Weekly or As Needed:

laundry: Do our own! (This was K's idea, and I love it. So much less stressful!)
garbage (including bathroom and office) (WED) - both
recycling (WED) - both

shovel snow - K
water plants - K

grocery shop (weekly) - T (+K sometimes)
grocery shop (as needed for recipes) - K

And now I must go put out the recycling. (The careful reader will notice that it's Thursday and the recycling was supposed to go out last night. BUT the even more careful reader will notice that Monday was MLK day, so no garbage pick up.)

Friday, November 21, 2008

Sometimes It Only Takes 6 Months


Yesterday was mine and K's 6 month anniversary. You of the lesbian persuasion understand that this is actually more like 2 years for us, especially when you account for the intense jump-start our relationship had, starting, as it did, during my IVF cycle. So how do we celebrate six wonderful months? By moving in together!
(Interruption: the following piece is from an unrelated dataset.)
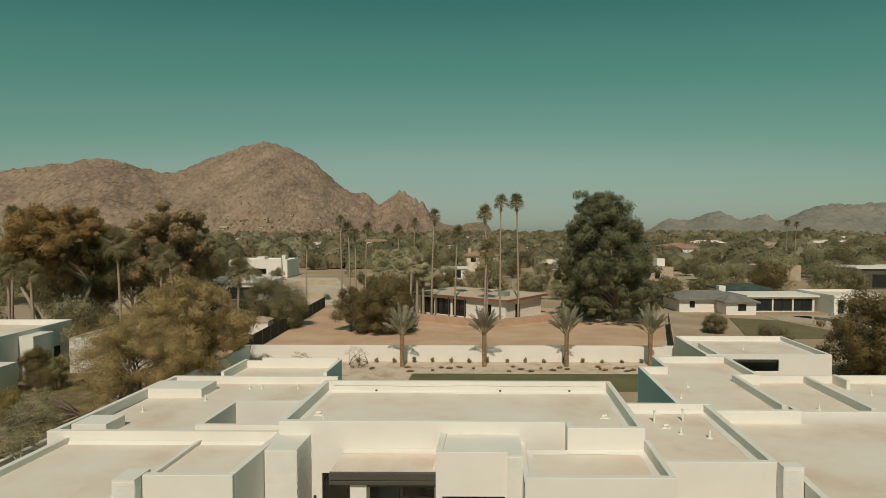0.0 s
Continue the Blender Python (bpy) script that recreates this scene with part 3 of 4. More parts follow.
def fan_palm(at, height, seed, r=0.2, crown=1.0, label="tall slender fan palm with a small shaggy crown"):
    rng = random.Random(seed)
    ob = thing("fan_palm", (0, 0, 0), label, "palm tree", "tall fan palms")
    bend = Vector((rng.uniform(-.5, .5), rng.uniform(-.3, .3), 0))
    bm = bmesh.new()
    n = 10
    pts = [bend * (i / n) ** 2 + Vector((0, 0, height * i / n - (0.2 if i == 0 else 0))) for i in range(n + 1)]
    tube(bm, pts, [r * (1.5 if i == 0 else 1.05 - 0.4 * i / n) for i in range(n + 1)], 9)
    under("trunk", mesh_of("trunk", bm, FAN_TRUNK, True), ob)
    live, dead = FAN_CROWNS[2 if crown > 1.8 else seed % 2]
    m = Matrix.Translation(pts[-1]) @ Matrix.Rotation(rng.uniform(0, 6), 4, "Z") @ Matrix.Scale(crown, 4)
    under("crown", live, ob, m=m)
    under("skirt", dead, ob, "hanging dead brown fronds", m)
    ob.matrix_basis = Matrix.Translation(at)
    return ob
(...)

Tomorrow I will begin a new chapter of my life, sharing my home not with the bouncing baby that I thought I was waiting for 6 months ago, but with the love of my life I didn't even know was out there.

My home will become our home and it will be filled with love, laughter, music, shared dreams, shared macaroni and cheese, and hundreds of books. And someday that baby will join us. But it feels like it's going to be a full and amazing home just as it is for now.